Multi-Region Awareness and Service Manifests
When services are deployed across multiple geographic regions (e.g., us-east1, us-west1, europe-west1), the application must be "region-aware." This is achieved by injecting environment variables into the container instance at runtime. For instance, a variable like RUNWAY_REGION allows the application to make intelligent decisions about downstream dependencies, such as connecting to the closest database instance or using a local cache.
The configuration for these services is often defined in a service manifest file, which uses JSON Schema for validation. This manifest specifies the intended state of the service, including its container ports and the specific regions where it should reside.
Example of a service manifest (.runway/runway-production.yml):
yaml
apiVersion: runway/v1
kind: RunwayService
spec:
container_port: 8181
regions:
- us-east1
- us-west1
- europe-west1
By coupling the CI/CD pipeline with these manifests, organizations can achieve a highly automated, self-healing infrastructure where the deployment of a single code change can trigger a global, multi-region rollout that is both validated and strictly governed.
GitLab CI/CD Service Offerings and Tiers
GitLab provides various tiers of service to accommodate different organizational needs, ranging from individual developers to massive enterprise entities.
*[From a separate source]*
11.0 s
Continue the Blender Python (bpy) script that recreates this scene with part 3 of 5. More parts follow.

These tiers are structured to provide varying levels of features and support.
| Tier | Offerings | Use Case |
|---|---|---|
| Free | GitLab.com, GitLab Self-Managed | Basic CI/CD, small teams, individual developers |
| Premium | GitLab.com, GitLab Self-Managed | Advanced features, scaling organizations, enterprise support |
| Ultimate | GitLab.com, GitLab Self-Managed, GitLab Dedicated | Full security, compliance, and complex multi-region orchestration |
The availability of GitLab Dedicated and GitLab Self-Managed ensures that organizations with strict regulatory or security requirements can host the entire GitLab ecosystem on their own private infrastructure while still benefiting from the advanced CI/CD capabilities provided by the platform.
Optimization through Auto DevOps and the CI/CD Catalog
To lower the barrier to entry, GitLab provides "Auto DevOps," a feature designed to simplify the CI/CD process by providing pre-defined configurations. Auto DevOps automatically detects the programming language and framework used in a project and configures the necessary build, test, and deployment stages without requiring the user to manually create a .gitlab-ci.yml file. This leverages industry best practices to streamline workflows for teams that want to move fast without managing complex pipeline logic.
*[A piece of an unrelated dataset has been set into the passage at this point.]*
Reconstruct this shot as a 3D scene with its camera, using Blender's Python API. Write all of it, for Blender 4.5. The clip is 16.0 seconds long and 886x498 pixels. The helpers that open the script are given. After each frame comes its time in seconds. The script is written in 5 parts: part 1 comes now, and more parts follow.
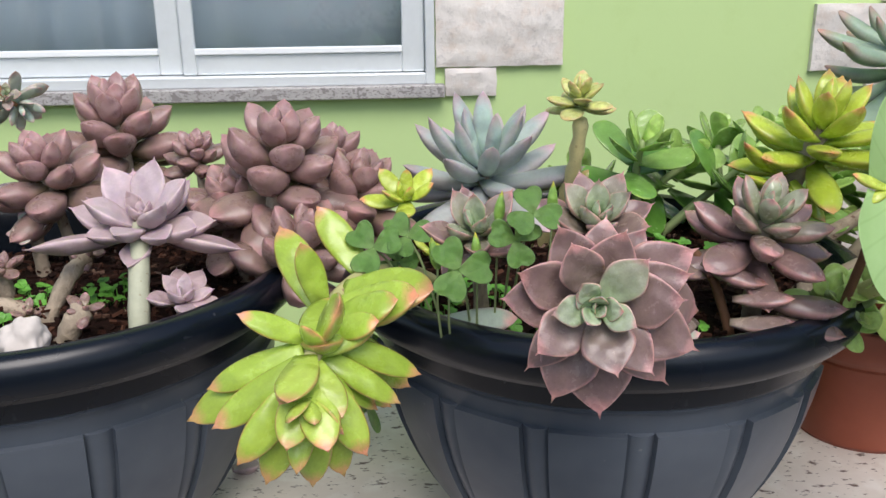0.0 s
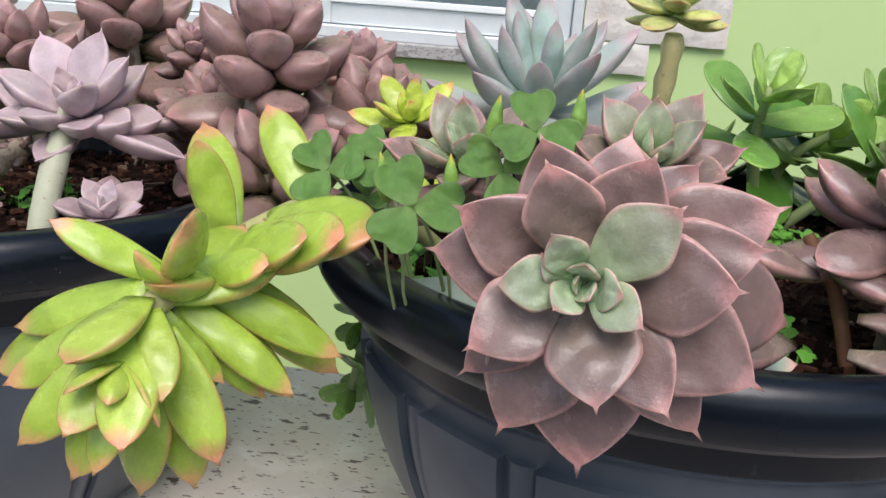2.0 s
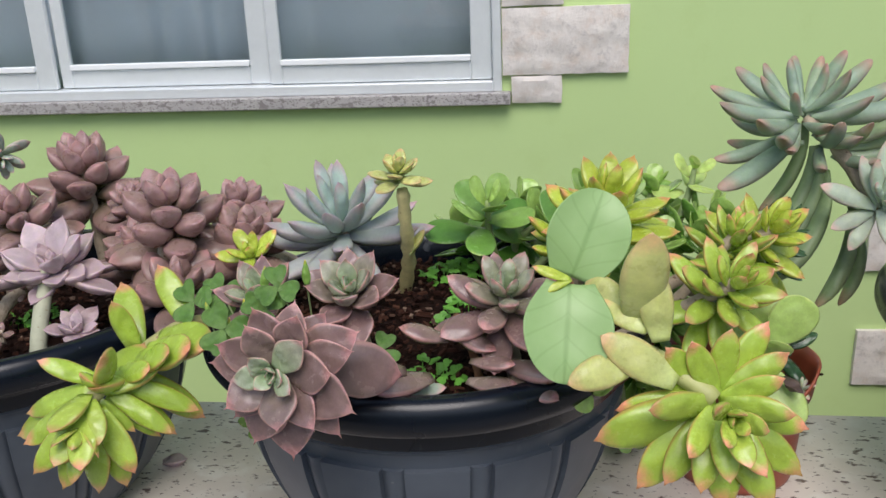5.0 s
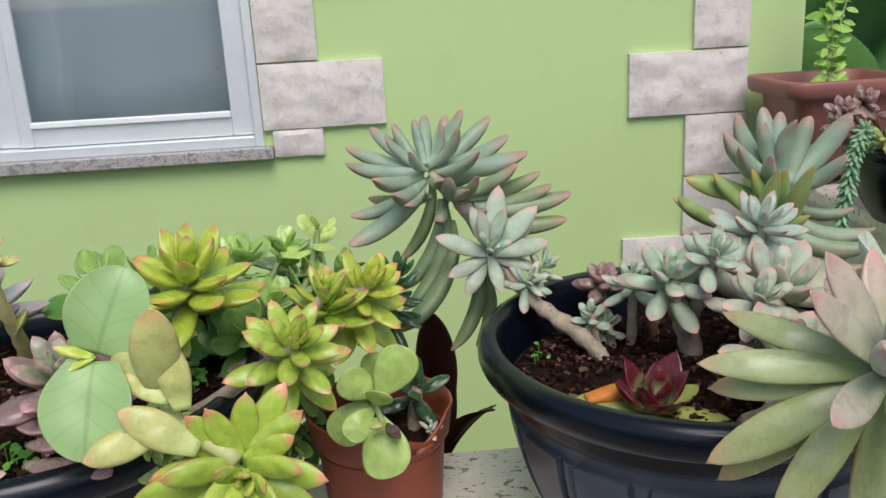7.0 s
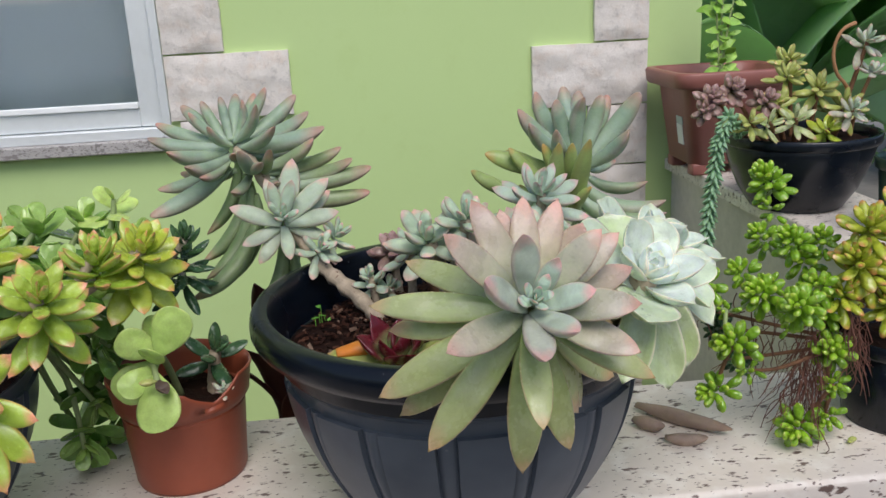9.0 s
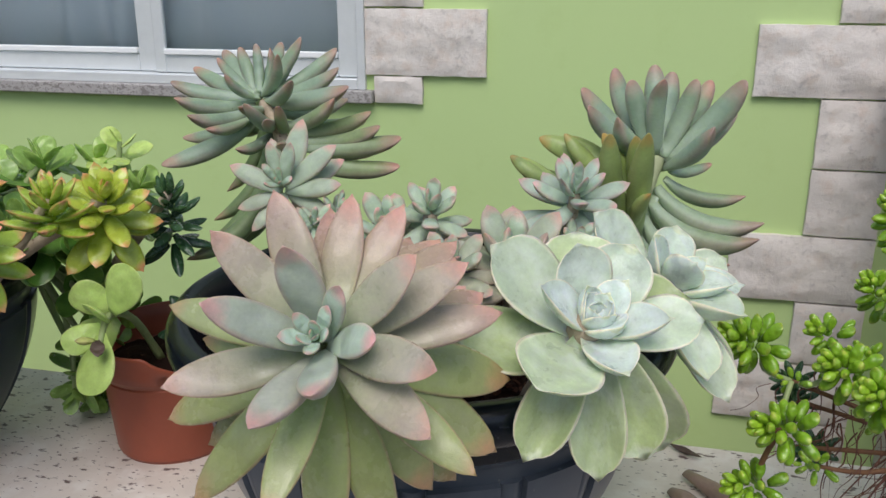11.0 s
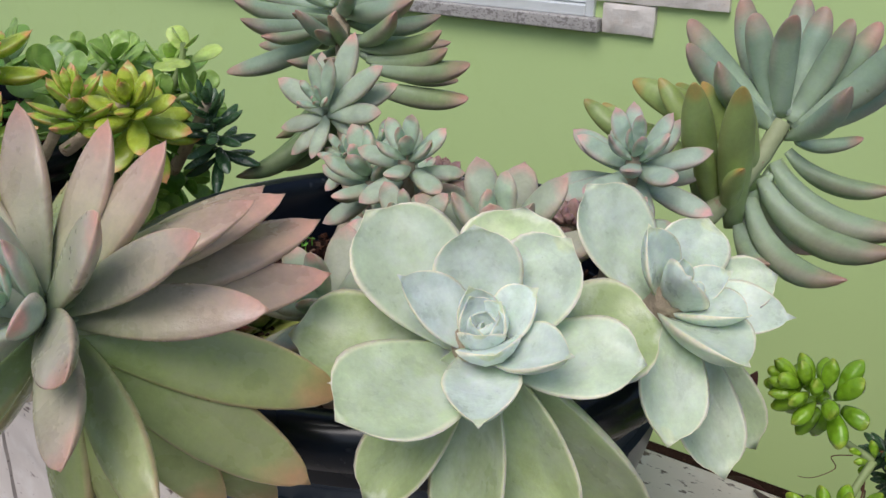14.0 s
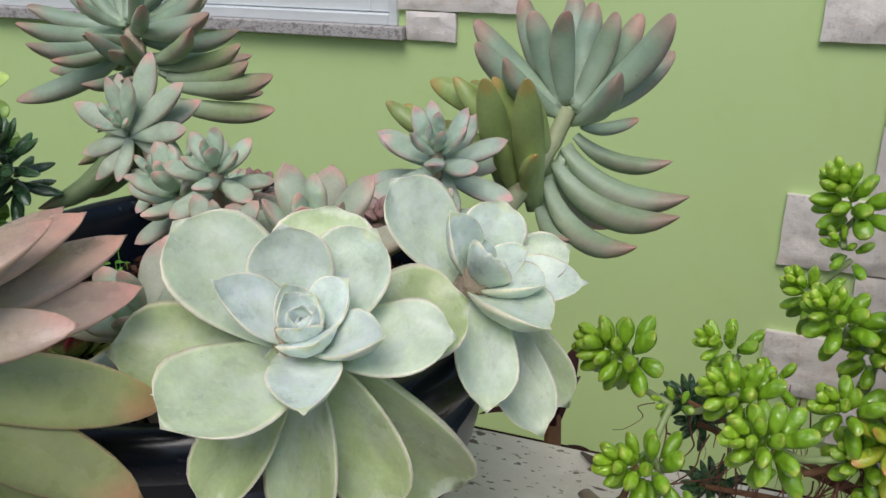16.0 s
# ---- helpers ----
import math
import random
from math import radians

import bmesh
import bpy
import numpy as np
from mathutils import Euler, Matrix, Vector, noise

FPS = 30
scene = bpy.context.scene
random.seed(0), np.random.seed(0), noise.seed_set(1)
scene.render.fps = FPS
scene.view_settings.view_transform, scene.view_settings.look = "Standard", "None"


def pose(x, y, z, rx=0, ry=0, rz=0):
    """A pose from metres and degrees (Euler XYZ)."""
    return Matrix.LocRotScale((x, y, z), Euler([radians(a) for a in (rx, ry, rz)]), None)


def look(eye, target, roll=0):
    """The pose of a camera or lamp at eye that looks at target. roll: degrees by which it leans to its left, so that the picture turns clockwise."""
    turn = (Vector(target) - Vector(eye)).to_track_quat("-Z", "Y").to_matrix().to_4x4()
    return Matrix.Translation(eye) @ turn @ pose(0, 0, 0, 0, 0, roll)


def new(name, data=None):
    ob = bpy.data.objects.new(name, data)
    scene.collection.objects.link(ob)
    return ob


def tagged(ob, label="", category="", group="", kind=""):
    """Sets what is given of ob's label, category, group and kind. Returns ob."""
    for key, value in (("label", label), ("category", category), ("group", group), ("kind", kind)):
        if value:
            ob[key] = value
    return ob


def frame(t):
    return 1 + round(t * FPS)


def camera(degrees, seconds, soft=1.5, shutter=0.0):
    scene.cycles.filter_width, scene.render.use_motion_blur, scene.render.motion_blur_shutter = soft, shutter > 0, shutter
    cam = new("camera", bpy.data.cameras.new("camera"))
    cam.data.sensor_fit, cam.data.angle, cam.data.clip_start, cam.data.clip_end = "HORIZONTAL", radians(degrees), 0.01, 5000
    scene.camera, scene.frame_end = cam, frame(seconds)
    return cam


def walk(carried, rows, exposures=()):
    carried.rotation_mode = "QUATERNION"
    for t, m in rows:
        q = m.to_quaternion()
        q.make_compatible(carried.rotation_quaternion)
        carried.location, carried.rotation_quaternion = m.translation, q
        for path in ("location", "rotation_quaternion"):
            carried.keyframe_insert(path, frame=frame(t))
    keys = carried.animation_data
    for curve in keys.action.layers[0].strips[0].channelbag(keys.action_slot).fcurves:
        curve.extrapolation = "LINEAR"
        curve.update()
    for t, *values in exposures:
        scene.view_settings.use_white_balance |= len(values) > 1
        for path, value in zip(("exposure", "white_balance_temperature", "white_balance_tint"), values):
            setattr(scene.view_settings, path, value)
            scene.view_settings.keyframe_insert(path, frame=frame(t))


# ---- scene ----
cam = camera(54.60, 16.0)
PATH = [
    (0, (-0.0634, -0.7913, 0.3707), (-0.0005, 0.1608, 0.0712), -0.70),
    (0.5, (-0.0332, -0.7537, 0.3285), (-0.0054, 0.2070, 0.0523), 2.02),
    (1, (-0.0240, -0.6887, 0.3086), (-0.0403, 0.2730, 0.0351), 4.86),
    (1.5, (-0.0068, -0.6456, 0.3019), (-0.0762, 0.3080, 0.0090), 5.05),
    (2, (0.0120, -0.6520, 0.3077), (-0.0959, 0.2908, -0.0078), 4.06),
    (2.5, (0.0310, -0.6939, 0.3336), (-0.1224, 0.2340, -0.0060), 1.42),
    (3, (0.0297, -0.7590, 0.3833), (-0.1685, 0.1541, 0.0269), -1.42),
    (3.2, (0.0383, -0.7792, 0.3993), (-0.1753, 0.1295, 0.0405), -1.98),
    (5.3, (0.1936, -0.8579, 0.4445), (0.0980, 0.0872, 0.1322), -2.37),
    (5.5, (0.2078, -0.8555, 0.4452), (0.1306, 0.0921, 0.1354), -2.32),
    (6, (0.2461, -0.8544, 0.4535), (0.2106, 0.0977, 0.1497), -2.65),
    (6.5, (0.3029, -0.8622, 0.4565), (0.3149, 0.0944, 0.1653), -2.89),
    (7, (0.3609, -0.8666, 0.4556), (0.4149, 0.0926, 0.1780), -3.16),
    (7.5, (0.4141, -0.8841, 0.4467), (0.4943, 0.0754, 0.1766), -3.79),
    (8, (0.4502, -0.9054, 0.4374), (0.5326, 0.0532, 0.1647), -3.78),
    (8.5, (0.4866, -0.9274, 0.4410), (0.5679, 0.0309, 0.1672), -3.44),
    (9, (0.5255, -0.9276, 0.4306), (0.6080, 0.0291, 0.1515), -3.00),
    (9.2, (0.5435, -0.9132, 0.4292), (0.6252, 0.0432, 0.1489), -2.79),
    (11.3, (0.7709, -0.7816, 0.4042), (0.4796, 0.1221, 0.0904), 0.33),
    (11.5, (0.7892, -0.7849, 0.4025), (0.4545, 0.1021, 0.0843), 0.48),
    (12, (0.8115, -0.7759, 0.4073), (0.4035, 0.0752, 0.0768), 0.15),
    (12.5, (0.8412, -0.7362, 0.4104), (0.3916, 0.0864, 0.0624), -0.18),
    (13, (0.8530, -0.6847, 0.4056), (0.3791, 0.1162, 0.0397), 0.19),
    (13.5, (0.8622, -0.6380, 0.3938), (0.3701, 0.1461, 0.0157), 1.18),
    (14, (0.8567, -0.6116, 0.3885), (0.3610, 0.1677, 0.0050), 1.74),
    (14.5, (0.8627, -0.6099, 0.3877), (0.3870, 0.1840, 0.0090), 2.01),
    (15, (0.8693, -0.6073, 0.3857), (0.4372, 0.2147, 0.0148), 1.75),
    (15.5, (0.8708, -0.6131, 0.3857), (0.4885, 0.2337, 0.0159), 0.96),
    (16, (0.8733, -0.6234, 0.3878), (0.5473, 0.2476, 0.0202), 0.25),
]
EXPOSURES = [(0, 0.43), (1.5, 0.44), (3, 0.52), (5.5, 0.15), (6.5, 0.21), (9, 0.12), (11.3, 0.0), (16, -0.05)]
walk(cam, [(t, look(eye, target, roll)) for t, eye, target, roll in PATH], EXPOSURES)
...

Furthermore, for teams that require more customization than Auto DevOps offers but do not want to reinvent the wheel, the CI/CD Catalog serves as a repository of published CI/CD components. This catalog allows developers to discover, use, and contribute to standardized components, fostering a community-driven approach to pipeline optimization.
Detailed Analysis of Pipeline Lifecycle Management
The lifecycle of a GitLab CI/CD pipeline is a continuous loop of evolution. It begins with the definition of the workflow via the .gitlab-ci.yml file and the selection of the appropriate tier (Free, Premium, or Ultimate) and hosting model (SaaS or Self-Managed). The effectiveness of a pipeline is measured not just by its ability to deploy code, but by its ability to maintain stability and security throughout the deployment process.
The transition from basic pipelines to advanced infrastructure-as-code (IaC) orchestration represents the maturation of a DevOps practice. While basic pipelines focus on sequential execution (Build -> Test -> Deploy), mature implementations utilize complex patterns such as multi-project pipelines, secret management via HashiCorp Vault, and automated deployment to diverse environments. The integration of tools like Terraform within the GitLab ecosystem allows for a "reconciliation" model, where the pipeline does more than just move files; it manages the very fabric of the infrastructure.
Security and governance are also integral to this lifecycle. The use of CI/CD variables for sensitive data, the implementation of manual approval steps for production environments, and the use of JSON Schema for validating service manifests are all essential strategies to mitigate the risks inherent in automated deployment. As organizations move toward multi-region, highly distributed architectures, the role of the CI/CD pipeline shifts from a simple script runner to a sophisticated orchestration engine that must be contextually aware of the global infrastructure it manages.